The nice thing about fireworks in November is that they start early.  It's dark here by 6, so we ate an early dinner and at 5.30, set out for the local park with Michael (Caroline is at a friend's birthday sleepover).  It was a lovely evening, mild and cheery.  The heat from the bonfire tightened our eyelips and dried our lips from a hundred yards away.  We drank wine from plastic cups.  We chatted with friends.  We bought a kitschy light up toy for Michael, who ran around with his little mates.  While the fireworks were going off he sat on my shoulders and marveled at them in his innocent little boy voice.

Caroline and the party girls went to the park, too, and we ran into them afterwards.  It was odd, bumping into my daughter and her friends out on the town for the evening, watching her scamper off with them, grinning broadly, her parents forgotten.

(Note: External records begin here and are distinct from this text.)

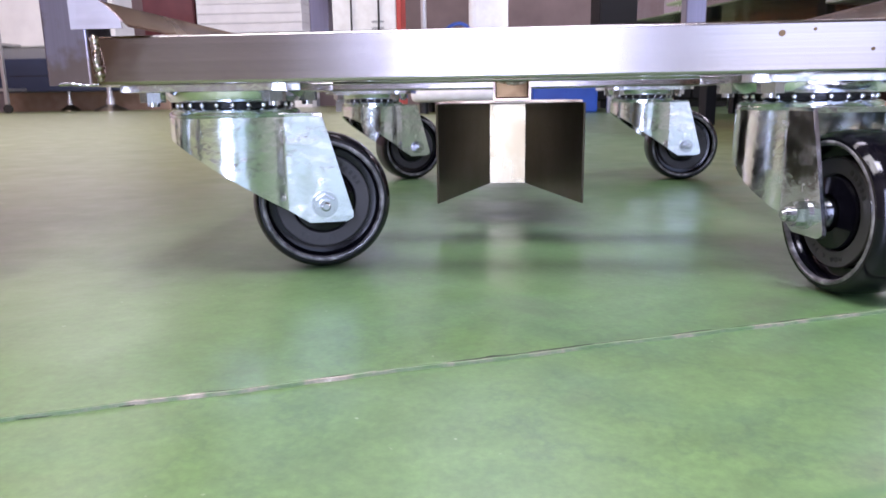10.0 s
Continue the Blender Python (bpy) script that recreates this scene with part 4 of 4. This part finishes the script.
line = thing("dough_machine", pose(-6.6, 8.35, 0), "dark blue and white dough machine on chrome screw feet", "machine")
part("frame_beam", box(0, 2.15, 0, 0.6, 0.25, 0.66, 0.01), NAVY, line, "dark blue enamelled beam")
part("hood", box(-0.1, 1.87, 0.05, 0.55, 0.80, 1.5, 0.02), SHEET, line)
part("neck", box(0.0, 1.8, 0.08, 0.5, 0.66, 0.80), GREY, line)
part("beam_seam", box(0, 2.15, -0.003, 0.0, 0.44, 0.452), DARK, line)
for lx, ly, k in ((1.77, -0.06, 1.0), (1.02, 0.30, 0.62)):
    part("leg", add_cyl(bmesh.new(), 0.055 * k, 0.19, pose(lx, ly, 0.545), 20, 0.075 * k), PAINT, line, smooth=40)
    part("collar", add_cyl(bmesh.new(), 0.062 * k, 0.03, pose(lx, ly, 0.435), 20), ZINC, line, smooth=40)
    part("screw_foot", add_cyl(bmesh.new(), 0.034 * k, 0.36, pose(lx, ly, 0.24), 16), ZINC, line, smooth=40)
    part("foot_nut", add_cyl(bmesh.new(), 0.055 * k, 0.09, pose(lx, ly, 0.11), 16), ZINC, line, smooth=40)
    part("foot_pad", add_lathe(bmesh.new(), [(0.0, 0.0), (0.20 * k, 0.0), (0.19 * k, 0.02), (0.10 * k, 0.06), (0.05 * k, 0.085), (0.0, 0.085)], pose(lx, ly, 0)), STEEL_PLATE, line, smooth=40)
part("skirt_board", box(-0.2, 2.15, 0.75, 0.80, 0.0, 0.29), CARD, line, "tan board skirt")

cart = thing("steel_cart", pose(-5.55, 7.4, 0), "grey steel cart on small casters", "cart")
for lx in (0.0, -0.6):
    part("upright", box(lx - 0.02, lx + 0.02, -0.02, 0.02, 0.10, 1.3, 0.004), STEEL_FAR, cart)
    part("cart_wheel", add_cyl(bmesh.new(), 0.05, 0.03, pose(lx, 0, 0.05, 90, 0, 0), 20), CABLE, cart)
for z in (0.25, 0.75):
    part("deck", box(-0.58, -0.02, -0.015, 0.4, z, z + 0.03), STEEL_FAR, cart)

# dark storage rack with crates along the right of the hall
store = thing("storage_rack", at_store, "dark steel storage rack holding pine crates", "rack")
for lx in (-0.03, 0.97, 1.97):
    for ly in (0.05, 0.55):
        part("upright", box(lx - 0.015, lx + 0.015, ly - 0.02, ly + 0.02, 0, 0.272, 0.003, 1), DARK, store)
for z in (0.273, 0.85):
    part("deck", box(-0.02, 1.96, 0.01, 0.60, z, z + 0.012), DARK, store)
for lx in (-0.035, 1.975):
    part("side_frame", box(lx - 0.014, lx + 0.014, 0.0, 0.60, 0.2735, 1.2, 0.002, 1), DARK, store)
# backing added so that the space behind the crates stays dark
part("dark_backing", box(-0.02, 1.96, 0.61, 0.63, 0.0, 1.2), DARK, store, "dark backing added to block light")

# dark cupboard behind the low bench
dark = thing("dark_cupboard", pose(0.75, 5.2, 0), "dark painted steel cupboard behind the low bench", "cupboard")
part("carcass", box(0.0, 2.8, 0.02, 0.55, 0.06, 1.70, 0.006), DARK, dark)
part("plinth", box(0.03, 2.77, 0.05, 0.52, 0.0, 0.059), CABLE, dark)
for k in range(4):
    leaf = part("cupboard_door", box(0.006 + 0.7 * k, 0.694 + 0.7 * k, 0.0, 0.018, 0.07, 1.69, 0.003, 1), DARK, dark)
    part("handle", box(0.62 + 0.7 * k if k % 2 == 0 else 0.06 + 0.7 * k, 0.64 + 0.7 * k if k % 2 == 0 else 0.08 + 0.7 * k, -0.02, -0.0005, 0.80, 0.94, 0.004), GREY, leaf, "grey bar handle")
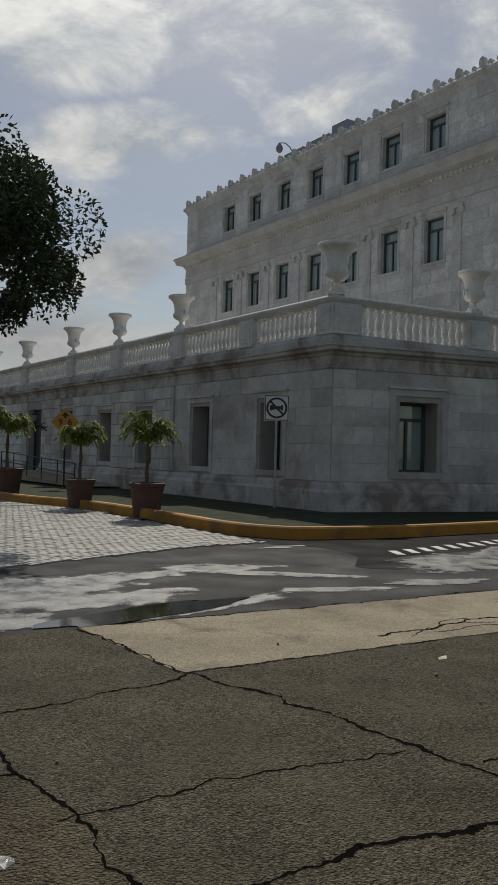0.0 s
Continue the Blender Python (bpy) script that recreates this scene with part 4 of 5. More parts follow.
sheet("pavement_slab", [(-20, -14.5), (-14.1, -14.52), (-13.6, -14.5), (-13.38, -14.62), (-13.3, -15.15), (-13.34, -15.86), (-13.28, -16.8), (-13.2, -26), (-20, -26)], 0.0046, SAND_SLAB, "sandy lighter slab of aggregate pavement", "pavement")


def crack(path, width, seed, z=0.0065):
    """A ragged crack: a narrow wandering ribbon of uneven width with broken edges."""
    pts = [Vector(p) for p in path]
    rng = random.Random(seed)
    bm, rim, prev, prev_rim = bmesh.new(), bmesh.new(), None, None
    for a, b in zip(pts, pts[1:]):
        n = max(2, int((b - a).length / 0.018))
        d = (b - a).normalized()
        side = Vector((-d.y, d.x))
        for i in range(n + 1):
            p = a.lerp(b, i / n)
            fade = min(1.0, (1 - abs(2 * i / n - 1)) * 6 + 0.15)
            wob = (0.07 * noise.fractal(Vector((p.x * 2.4, p.y * 2.4, seed)), 0.9, 2.0, 5) + 0.018 * noise.noise(Vector((p.x * 19, p.y * 19, seed)))) * fade
            w = width * max(0.12, 0.42 + 0.55 * noise.noise(Vector((p.x * 4, p.y * 4, seed + 7.0))) + 0.4 * noise.noise(Vector((p.x * 17, p.y * 17, seed + 3.0))) + rng.uniform(-0.16, 0.16))
            q = p + side * wob
            cur = (bm.verts.new((q.x + side.x * w * rng.uniform(0.3, 0.7), q.y + side.y * w * rng.uniform(0.3, 0.7), z)), bm.verts.new((q.x - side.x * w / 2, q.y - side.y * w / 2, z)))
            if prev:
                bm.faces.new((prev[0], cur[0], cur[1], prev[1]))
            prev = cur
            e0 = w * rng.uniform(0.6, 1.15) * max(0.0, 0.75 + noise.noise(Vector((p.x * 3.1, p.y * 3.1, seed + 11.0))))
            e1 = w * rng.uniform(0.55, 0.9)
            edge = (rim.verts.new((q.x + side.x * e0, q.y + side.y * e0, z - 0.0012)), rim.verts.new((q.x - side.x * e1, q.y - side.y * e1, z - 0.0012)))
            if prev_rim:
                rim.faces.new((prev_rim[0], edge[0], edge[1], prev_rim[1]))
            prev_rim = edge
    line = tagged(part("pavement_crack", bm, CRACK), "ragged dark crack across the worn pavement", "crack", kind="structure")
    part("chipped_margin", rim, CHIPPED, line, "pale chipped margin of the crack")
    return line


crack([(-11.7, -13.3), (-11.5, -14.0), (-11.38, -14.97), (-11.28, -15.97), (-11.1, -16.55), (-11.02, -17.38), (-10.94, -18.05), (-10.86, -18.75), (-10.7, -20.5)], 0.062, 3)
crack([(-11.3, -16.02), (-11.58, -16.12), (-11.86, -16.15), (-12.41, -16.03), (-13.2, -16.1)], 0.065, 5)
crack([(-11.2, -15.6), (-10.46, -15.72), (-9.64, -15.67), (-8.37, -15.54), (-7.48, -15.49), (-7.0, -15.58)], 0.05, 7)
crack([(-7.05, -15.6), (-5.95, -15.58), (-4.73, -15.47), (-3.4, -15.3)], 0.04, 8)
crack([(-13.4, -15.2), (-12.26, -15.16), (-11.44, -15.27)], 0.028, 9)
crack([(-14.2, -13.65), (-13.17, -13.6), (-12.08, -13.46), (-11.68, -13.28)], 0.04, 10)
crack([(-13.4, -13.7), (-13.37, -14.66), (-13.3, -15.15), (-13.34, -15.86), (-13.3, -16.6)], 0.045, 11)
crack([(-13.38, -14.62), (-13.6, -14.5), (-14.1, -14.52)], 0.03, 26)
crack([(-8.3, -13.55), (-7.76, -14.04), (-7.6, -14.85), (-7.3, -15.4)], 0.042, 12)
crack([(-7.05, -15.55), (-7.23, -15.94), (-7.2, -16.28), (-7.05, -16.6)], 0.06, 22)
crack([(-7.05, -16.58), (-6.9, -17.1), (-6.5, -17.77), (-6.29, -17.9)], 0.042, 23)
crack([(-6.3, -17.9), (-5.4, -18.05), (-4.4, -18.28)], 0.05, 13)
crack([(-9.6, -12.95), (-8.76, -12.87), (-8.13, -12.78), (-7.3, -12.93)], 0.055, 14, 0.011)
crack([(-9.0, -13.05), (-8.4, -13.0), (-7.7, -13.1)], 0.022, 15, 0.011)
crack([(-8.76, -12.87), (-8.6, -12.72), (-8.2, -12.7)], 0.02, 27, 0.011)
crack([(-8.5, -12.84), (-8.1, -12.95), (-7.6, -12.98), (-7.0, -13.1)], 0.024, 28, 0.011)
crack([(-8.9, -12.88), (-9.1, -12.98), (-9.35, -13.1)], 0.018, 29, 0.011)
crack([(-11.83, -11.47), (-11.79, -12.4), (-11.73, -13.28)], 0.03, 16, 0.011)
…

She's growing up; growing out, molting again.  She's already left behind the baby that slept on my chest, the toddler that never slept at all, the little girl in pigtails with holes in her smile.  Now, a month shy of her ninth birthday, she's starting to shrug off her childish persona, starting to become a preteen.  We had a long conversation today about how good food should be an experience involving all five senses, and she understood what I was talking about.

I love watching her metamorphosis, and I love how she's turning out, but every change is bittersweet.